Entries with animation source code:
------------------------
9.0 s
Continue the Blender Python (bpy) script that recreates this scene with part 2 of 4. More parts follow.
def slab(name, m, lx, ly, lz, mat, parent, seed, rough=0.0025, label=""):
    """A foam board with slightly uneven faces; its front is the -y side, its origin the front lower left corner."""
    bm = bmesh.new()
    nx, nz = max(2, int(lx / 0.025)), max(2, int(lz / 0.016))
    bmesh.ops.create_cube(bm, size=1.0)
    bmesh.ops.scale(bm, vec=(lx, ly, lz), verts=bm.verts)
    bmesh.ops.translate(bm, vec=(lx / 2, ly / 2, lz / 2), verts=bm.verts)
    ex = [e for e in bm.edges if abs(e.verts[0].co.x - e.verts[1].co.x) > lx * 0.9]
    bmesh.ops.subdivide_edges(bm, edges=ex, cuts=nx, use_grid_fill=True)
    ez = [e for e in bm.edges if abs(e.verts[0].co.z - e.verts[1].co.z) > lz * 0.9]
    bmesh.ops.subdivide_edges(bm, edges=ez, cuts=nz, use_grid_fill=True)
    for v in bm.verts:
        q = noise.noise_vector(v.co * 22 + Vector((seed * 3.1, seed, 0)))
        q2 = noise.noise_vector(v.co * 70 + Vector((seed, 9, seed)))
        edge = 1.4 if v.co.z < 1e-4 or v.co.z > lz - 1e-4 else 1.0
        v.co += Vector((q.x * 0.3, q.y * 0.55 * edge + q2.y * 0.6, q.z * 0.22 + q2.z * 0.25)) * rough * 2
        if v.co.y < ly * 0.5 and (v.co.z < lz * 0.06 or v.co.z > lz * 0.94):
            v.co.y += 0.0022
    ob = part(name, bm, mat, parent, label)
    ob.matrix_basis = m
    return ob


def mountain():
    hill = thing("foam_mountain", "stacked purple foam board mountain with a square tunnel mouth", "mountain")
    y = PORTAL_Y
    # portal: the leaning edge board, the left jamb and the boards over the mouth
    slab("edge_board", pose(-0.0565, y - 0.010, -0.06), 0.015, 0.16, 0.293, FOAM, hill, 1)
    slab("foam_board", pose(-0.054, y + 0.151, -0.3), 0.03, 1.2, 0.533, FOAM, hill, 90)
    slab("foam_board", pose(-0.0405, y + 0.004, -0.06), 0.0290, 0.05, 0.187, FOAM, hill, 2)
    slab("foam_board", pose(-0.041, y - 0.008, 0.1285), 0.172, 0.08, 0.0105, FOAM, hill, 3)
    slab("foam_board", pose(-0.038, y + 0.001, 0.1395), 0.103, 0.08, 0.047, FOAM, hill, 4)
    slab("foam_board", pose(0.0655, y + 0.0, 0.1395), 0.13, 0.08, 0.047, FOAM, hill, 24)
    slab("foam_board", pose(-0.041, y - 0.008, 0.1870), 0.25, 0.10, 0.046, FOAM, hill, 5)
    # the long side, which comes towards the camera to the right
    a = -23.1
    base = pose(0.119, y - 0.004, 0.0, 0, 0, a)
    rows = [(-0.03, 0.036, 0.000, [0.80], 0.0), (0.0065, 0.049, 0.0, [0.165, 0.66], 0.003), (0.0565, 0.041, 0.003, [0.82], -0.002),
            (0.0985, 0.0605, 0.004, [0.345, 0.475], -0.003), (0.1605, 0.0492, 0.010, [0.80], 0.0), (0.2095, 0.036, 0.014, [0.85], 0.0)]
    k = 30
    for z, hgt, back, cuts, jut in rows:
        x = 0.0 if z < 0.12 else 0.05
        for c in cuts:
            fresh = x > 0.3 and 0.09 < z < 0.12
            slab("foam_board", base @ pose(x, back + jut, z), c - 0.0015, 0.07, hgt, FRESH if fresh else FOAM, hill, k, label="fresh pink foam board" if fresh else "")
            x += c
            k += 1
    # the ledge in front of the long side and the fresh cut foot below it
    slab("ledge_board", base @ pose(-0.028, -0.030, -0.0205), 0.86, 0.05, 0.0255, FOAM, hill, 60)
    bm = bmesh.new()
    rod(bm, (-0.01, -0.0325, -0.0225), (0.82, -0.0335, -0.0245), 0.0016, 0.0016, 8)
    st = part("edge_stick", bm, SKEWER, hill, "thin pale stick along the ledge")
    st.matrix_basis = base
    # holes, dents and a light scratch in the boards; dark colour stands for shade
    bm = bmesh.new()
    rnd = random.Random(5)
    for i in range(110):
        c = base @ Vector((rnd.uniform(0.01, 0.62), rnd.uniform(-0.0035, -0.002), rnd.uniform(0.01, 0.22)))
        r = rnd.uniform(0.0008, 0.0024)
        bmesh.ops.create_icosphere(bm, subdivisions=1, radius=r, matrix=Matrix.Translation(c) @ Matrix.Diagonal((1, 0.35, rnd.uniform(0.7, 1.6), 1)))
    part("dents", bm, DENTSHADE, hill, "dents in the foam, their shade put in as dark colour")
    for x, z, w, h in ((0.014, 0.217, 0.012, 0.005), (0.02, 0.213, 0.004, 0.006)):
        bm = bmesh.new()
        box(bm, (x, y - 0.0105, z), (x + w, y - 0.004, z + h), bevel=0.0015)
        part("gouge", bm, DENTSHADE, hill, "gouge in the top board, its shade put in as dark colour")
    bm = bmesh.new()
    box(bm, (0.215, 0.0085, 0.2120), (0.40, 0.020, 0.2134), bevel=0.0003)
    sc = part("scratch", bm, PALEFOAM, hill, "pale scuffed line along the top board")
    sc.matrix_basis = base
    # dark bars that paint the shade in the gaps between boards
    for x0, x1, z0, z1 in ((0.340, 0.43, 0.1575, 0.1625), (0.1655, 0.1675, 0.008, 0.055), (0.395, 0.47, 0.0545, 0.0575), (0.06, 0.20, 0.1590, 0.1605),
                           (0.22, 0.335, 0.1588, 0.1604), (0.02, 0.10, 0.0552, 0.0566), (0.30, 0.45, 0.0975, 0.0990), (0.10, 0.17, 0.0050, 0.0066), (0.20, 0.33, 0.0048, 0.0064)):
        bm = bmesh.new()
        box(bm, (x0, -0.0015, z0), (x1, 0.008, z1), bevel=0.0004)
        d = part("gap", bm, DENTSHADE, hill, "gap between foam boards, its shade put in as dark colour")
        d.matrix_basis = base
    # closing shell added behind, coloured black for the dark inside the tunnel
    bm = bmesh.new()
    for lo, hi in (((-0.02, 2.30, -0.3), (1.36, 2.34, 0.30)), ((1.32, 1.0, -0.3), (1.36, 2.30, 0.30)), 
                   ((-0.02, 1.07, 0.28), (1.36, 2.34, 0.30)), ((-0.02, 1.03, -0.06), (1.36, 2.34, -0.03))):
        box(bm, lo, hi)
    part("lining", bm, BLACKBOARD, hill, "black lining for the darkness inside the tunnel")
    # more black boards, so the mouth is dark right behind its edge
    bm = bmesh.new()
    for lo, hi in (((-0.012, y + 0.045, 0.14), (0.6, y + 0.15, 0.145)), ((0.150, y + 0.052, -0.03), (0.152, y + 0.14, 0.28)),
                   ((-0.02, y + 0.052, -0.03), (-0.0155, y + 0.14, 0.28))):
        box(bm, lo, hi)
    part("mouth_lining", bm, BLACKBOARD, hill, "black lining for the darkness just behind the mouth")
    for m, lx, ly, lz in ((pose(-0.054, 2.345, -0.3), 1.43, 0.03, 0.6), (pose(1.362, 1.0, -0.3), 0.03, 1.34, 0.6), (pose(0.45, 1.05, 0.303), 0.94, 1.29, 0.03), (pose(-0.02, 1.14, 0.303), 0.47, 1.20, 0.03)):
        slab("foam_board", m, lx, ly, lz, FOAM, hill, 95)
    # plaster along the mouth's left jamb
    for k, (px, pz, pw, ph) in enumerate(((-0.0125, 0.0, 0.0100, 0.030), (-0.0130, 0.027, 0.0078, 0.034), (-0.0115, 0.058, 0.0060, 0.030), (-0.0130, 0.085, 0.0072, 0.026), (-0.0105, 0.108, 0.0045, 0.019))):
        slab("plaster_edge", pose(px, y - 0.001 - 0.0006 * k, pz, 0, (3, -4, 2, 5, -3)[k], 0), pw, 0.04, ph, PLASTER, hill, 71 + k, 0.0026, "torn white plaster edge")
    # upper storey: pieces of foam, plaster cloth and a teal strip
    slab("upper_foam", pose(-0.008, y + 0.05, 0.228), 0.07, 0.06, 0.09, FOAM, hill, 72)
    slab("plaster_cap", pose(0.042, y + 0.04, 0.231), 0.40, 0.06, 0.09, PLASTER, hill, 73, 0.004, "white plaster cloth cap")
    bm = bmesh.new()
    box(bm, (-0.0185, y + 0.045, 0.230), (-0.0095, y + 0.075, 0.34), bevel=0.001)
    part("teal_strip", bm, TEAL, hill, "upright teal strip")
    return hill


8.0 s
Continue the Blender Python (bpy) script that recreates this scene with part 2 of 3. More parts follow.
------------------------
> _Goal_
Check each line of the entries for the string "Continue". Copy the lines that have it.

> _Problem solution_
Continue the Blender Python (bpy) script that recreates this scene with part 2 of 4. More parts follow.
Continue the Blender Python (bpy) script that recreates this scene with part 2 of 3. More parts follow.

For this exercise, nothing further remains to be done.